One veteran told Lee about his experience as a wounded soldier lying in a field outside a medical hospital with many other injured soldiers. 

The veteran told Lee that Germans began to fire on the hospital. In order to keep the wounded soldiers calm and distract them from the attack, a nurse grabbed a broom and began marching up and down, pretending to guard them. The soldiers were put at ease and forgot about the gunfire, the veteran said.

“There was always something funny that they could find to talk about amidst all the struggles,” Lee said.

Among the people Lee still hopes to interview are Navajo code-talkers and nurses who survived the attack on Pearl Harbor.

“I want to get everybody’s perspective,” he said.

Lee has submitted a proposal for his first book and has already written a rough manuscript. He’s hopeful he can continue to publish books as he collects enough stories to fill the pages.

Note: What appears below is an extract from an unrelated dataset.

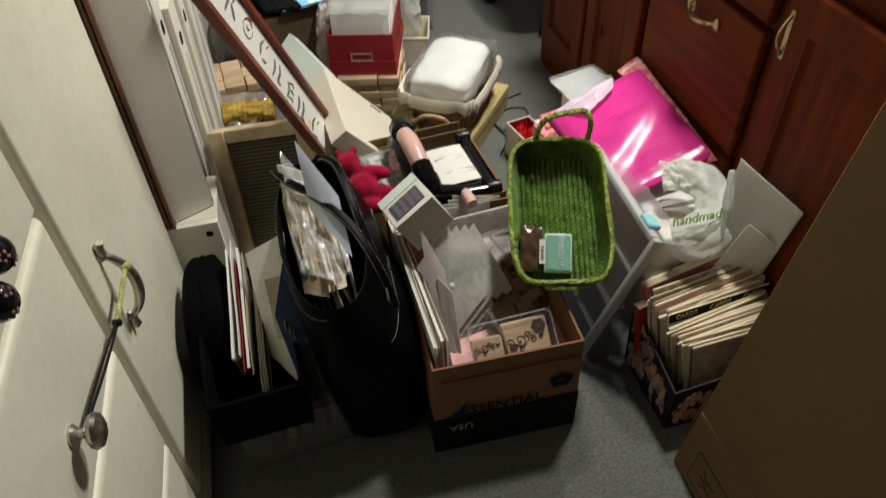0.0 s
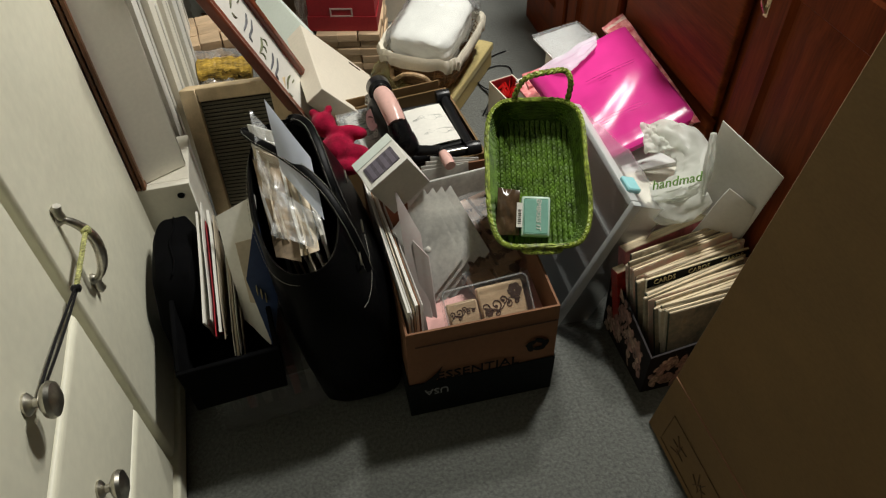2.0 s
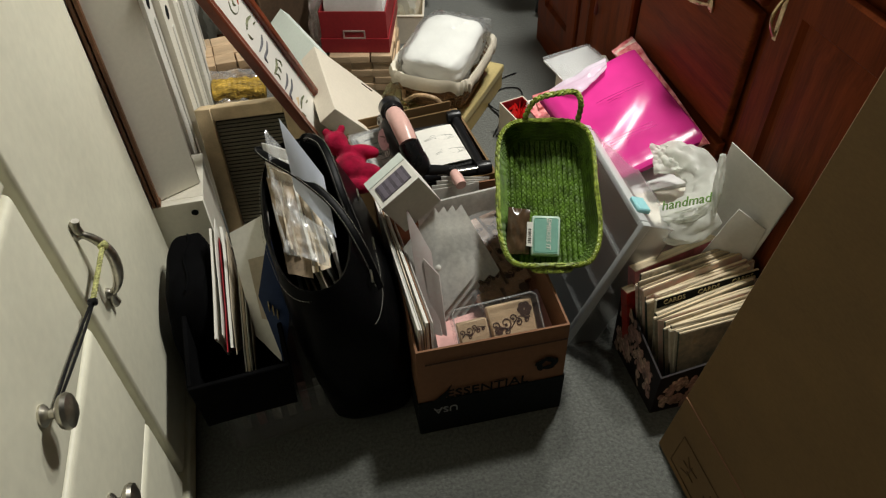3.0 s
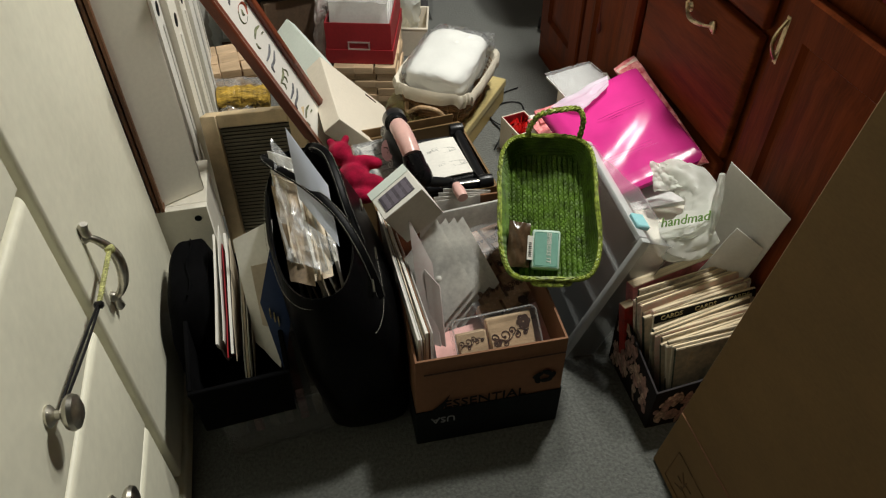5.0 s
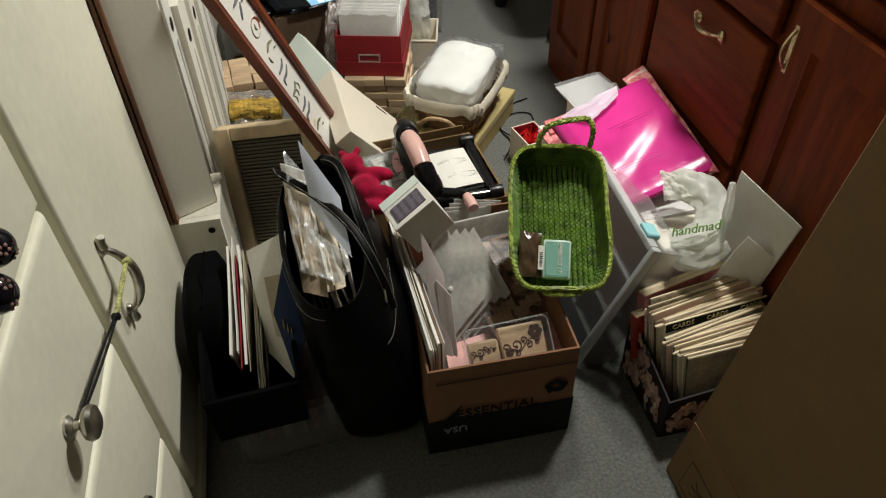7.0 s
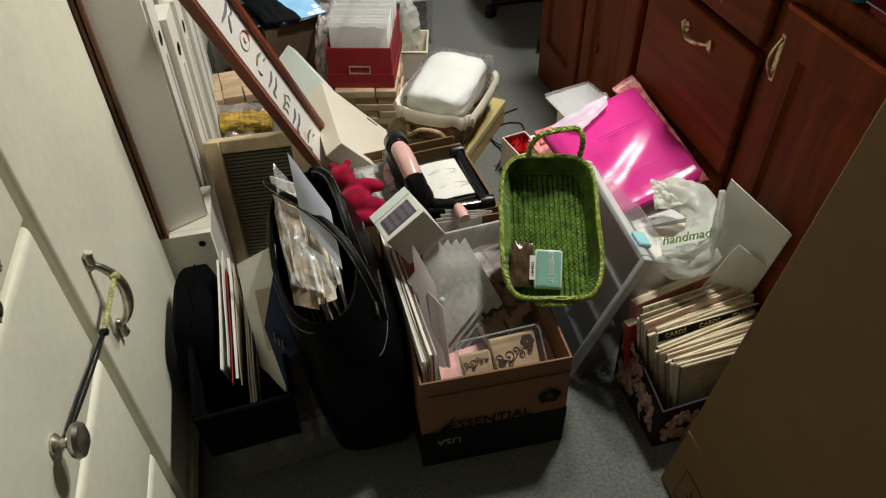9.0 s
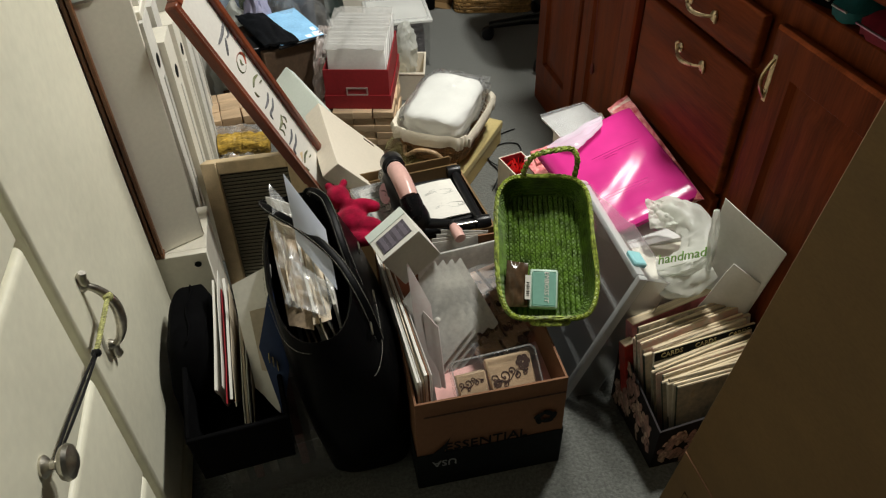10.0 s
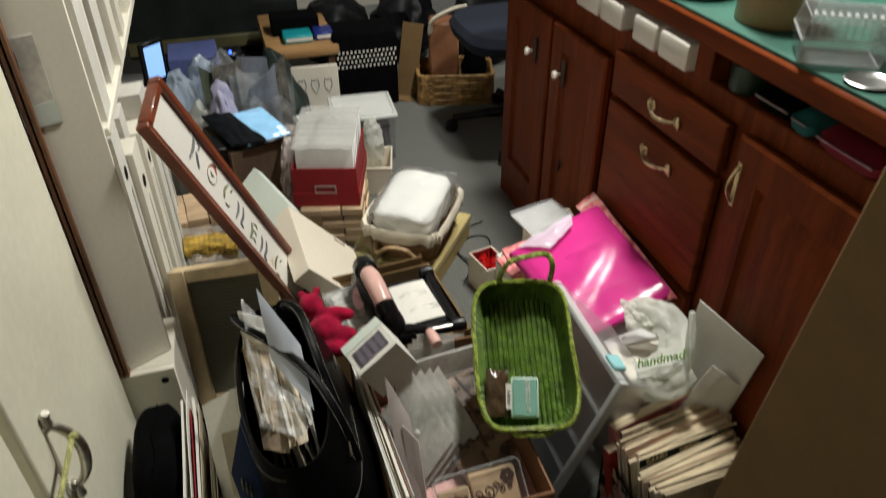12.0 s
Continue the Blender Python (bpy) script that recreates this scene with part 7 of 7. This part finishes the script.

For veterans and others with stories from the past, Lee has a simple piece of advice.

“Don’t wait for somebody to come by with a camera or somebody to come by and say they want to put your story in a book,” he said. “There are thousands of undocumented stories out there.”

Lee has no plans for an end to his interviews.

“I’ll do it as long as I’m around. I don’t have a definite end point,” he said. “If they’ve got a story, I’ll get in my car and drive to the ends of the earth if that’s what it takes to get to them.”